The budgets of individual departments would be strained by the Affordable Care Act if the state does not provide additional funding. Although the departments would have discretion,
Payne said she believes that jobs would be preserved as much as possible.
“It would be up to each individual [department] to determine how the area would handle it,” Payne said. “In all the years that I have been here, it has been uppermost to protect jobs, especially student jobs.”
The plan must be applied to adjunct faculty, students and temporary non-students who do not have health insurance. Currently, about 1,475 employees at Appalachian will fall into this category.
But if an employee is already covered by their own health insurance, the university is not required to provide it.

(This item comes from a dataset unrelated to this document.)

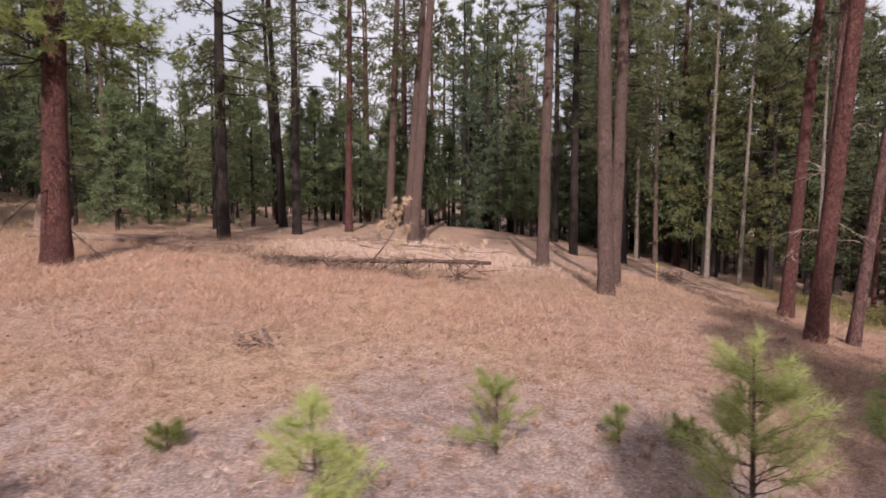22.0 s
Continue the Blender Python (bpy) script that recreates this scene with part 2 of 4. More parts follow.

“Right now, it is all over the board as to how it is going to end up,” Payne said. “It’s hard to gauge because it’s not effective until 2015.”
The UNC system’s budget has been declining steadily in recent years, so any additional costs need to be considered, she said.
The current 2014-15 budget proposal for the UNC system is $70 million less than was expended for the 2013-14 fiscal year.
“A million dollars is a million dollars, that’s definitely something you don’t sneeze at,” Payne said.
Payne said that if the state does not allow the school additional funding, the university’s first action would be to use existing benefit funds to help cover the additional costs.